**Problem to work on:**
Find the string "rows" and gather every line that holds it.

* start Data shown *

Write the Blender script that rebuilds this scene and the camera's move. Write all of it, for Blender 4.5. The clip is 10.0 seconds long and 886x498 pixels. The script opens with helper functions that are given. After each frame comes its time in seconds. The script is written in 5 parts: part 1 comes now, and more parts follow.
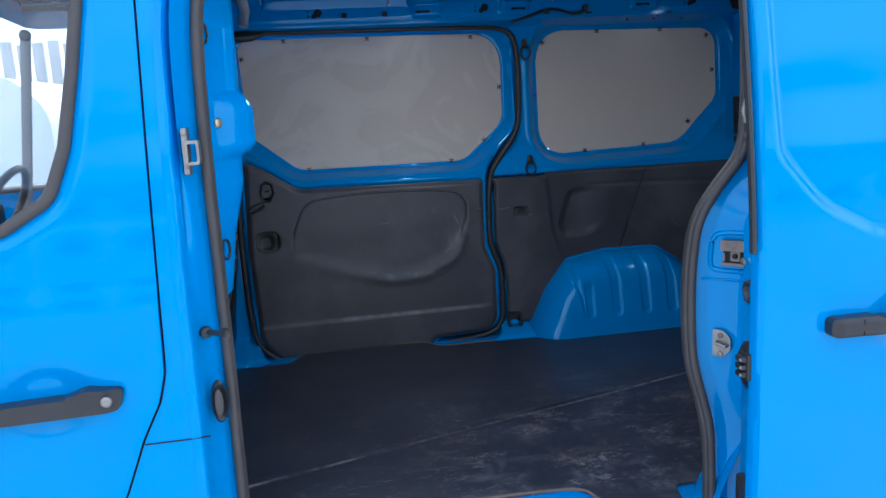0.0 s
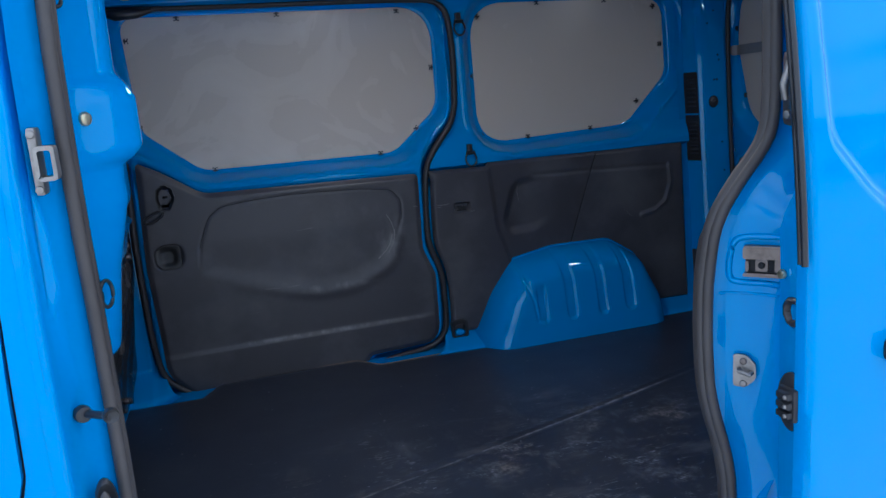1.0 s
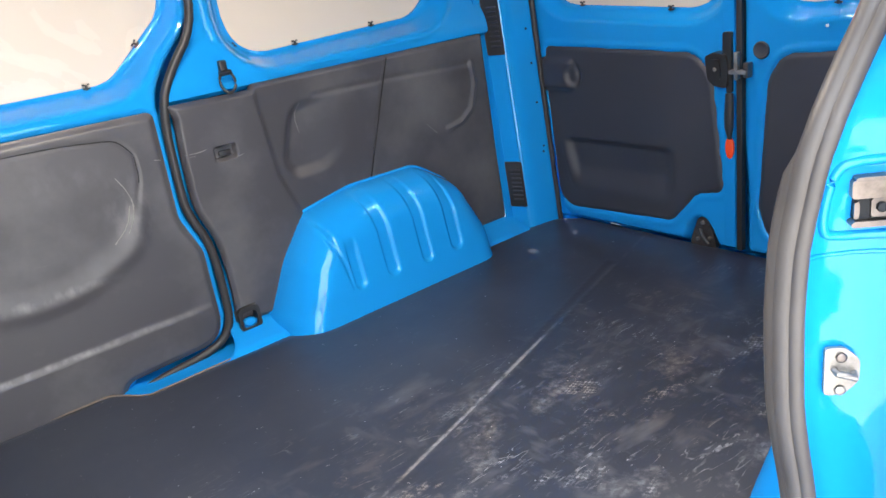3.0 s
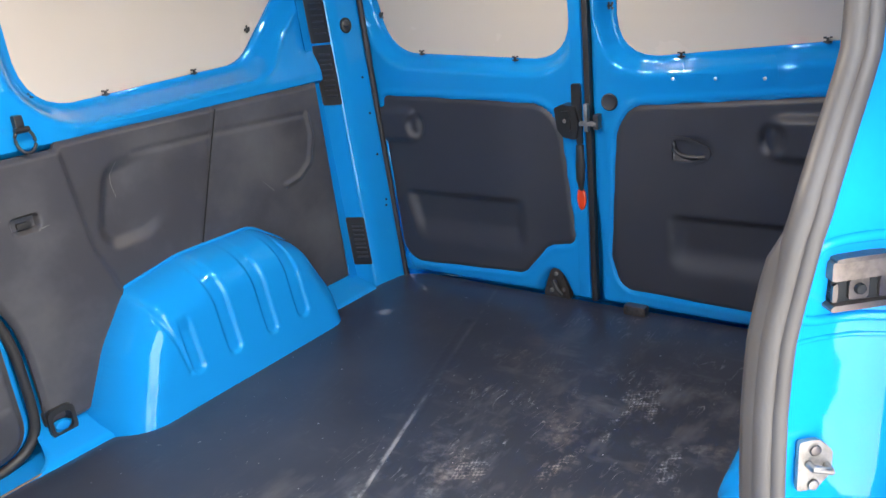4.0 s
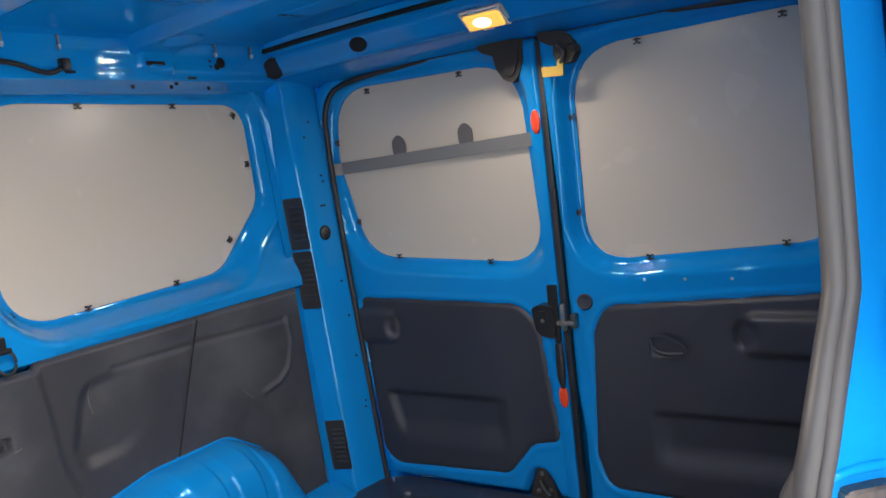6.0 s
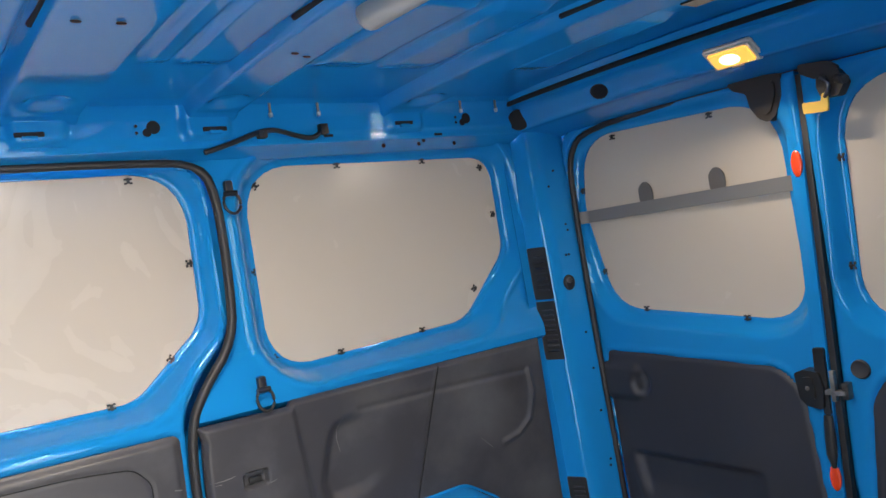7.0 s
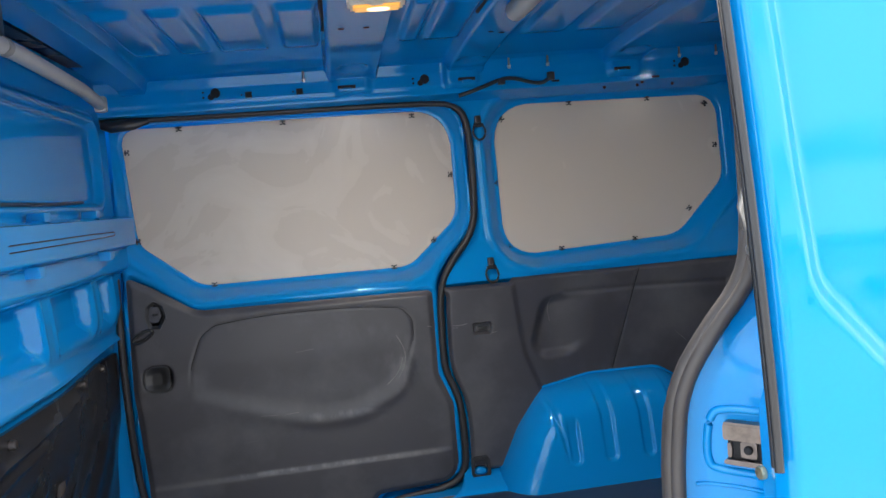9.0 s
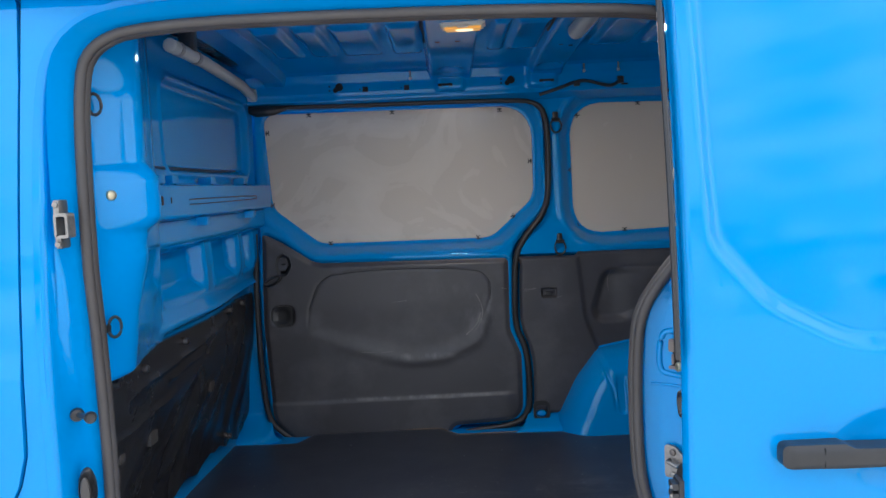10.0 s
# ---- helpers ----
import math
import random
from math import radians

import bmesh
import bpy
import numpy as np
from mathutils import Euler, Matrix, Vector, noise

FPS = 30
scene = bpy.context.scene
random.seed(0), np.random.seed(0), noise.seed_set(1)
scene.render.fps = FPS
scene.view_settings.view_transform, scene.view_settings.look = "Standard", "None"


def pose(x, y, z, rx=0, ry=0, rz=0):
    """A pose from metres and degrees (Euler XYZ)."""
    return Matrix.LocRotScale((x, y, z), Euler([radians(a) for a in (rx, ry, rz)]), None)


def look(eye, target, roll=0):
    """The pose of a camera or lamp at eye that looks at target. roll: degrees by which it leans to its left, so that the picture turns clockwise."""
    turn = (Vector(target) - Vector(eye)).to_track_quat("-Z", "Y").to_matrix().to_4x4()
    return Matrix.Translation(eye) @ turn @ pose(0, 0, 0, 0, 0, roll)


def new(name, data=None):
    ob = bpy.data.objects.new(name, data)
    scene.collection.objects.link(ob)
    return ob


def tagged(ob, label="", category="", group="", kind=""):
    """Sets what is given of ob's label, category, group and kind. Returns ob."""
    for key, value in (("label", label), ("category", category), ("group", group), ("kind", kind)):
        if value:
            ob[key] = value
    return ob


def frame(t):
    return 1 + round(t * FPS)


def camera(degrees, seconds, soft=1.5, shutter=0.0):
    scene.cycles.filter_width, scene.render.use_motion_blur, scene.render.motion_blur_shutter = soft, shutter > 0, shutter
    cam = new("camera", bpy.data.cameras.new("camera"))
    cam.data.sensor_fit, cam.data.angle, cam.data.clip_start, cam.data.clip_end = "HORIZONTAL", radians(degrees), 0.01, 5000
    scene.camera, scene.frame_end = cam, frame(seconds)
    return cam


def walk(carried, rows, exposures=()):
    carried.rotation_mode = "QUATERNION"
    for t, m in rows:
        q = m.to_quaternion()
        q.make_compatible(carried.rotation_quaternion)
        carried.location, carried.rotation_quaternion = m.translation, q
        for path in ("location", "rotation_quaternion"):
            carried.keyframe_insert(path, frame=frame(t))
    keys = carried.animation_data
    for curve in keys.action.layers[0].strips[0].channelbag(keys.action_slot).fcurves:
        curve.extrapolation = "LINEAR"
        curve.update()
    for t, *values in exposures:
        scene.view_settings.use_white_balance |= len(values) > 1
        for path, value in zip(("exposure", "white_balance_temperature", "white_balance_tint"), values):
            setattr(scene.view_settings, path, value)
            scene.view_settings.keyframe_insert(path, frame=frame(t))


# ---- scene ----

* end Data shown *

**Solution to the problem:**
def walk(carried, rows, exposures=()):
    for t, m in rows:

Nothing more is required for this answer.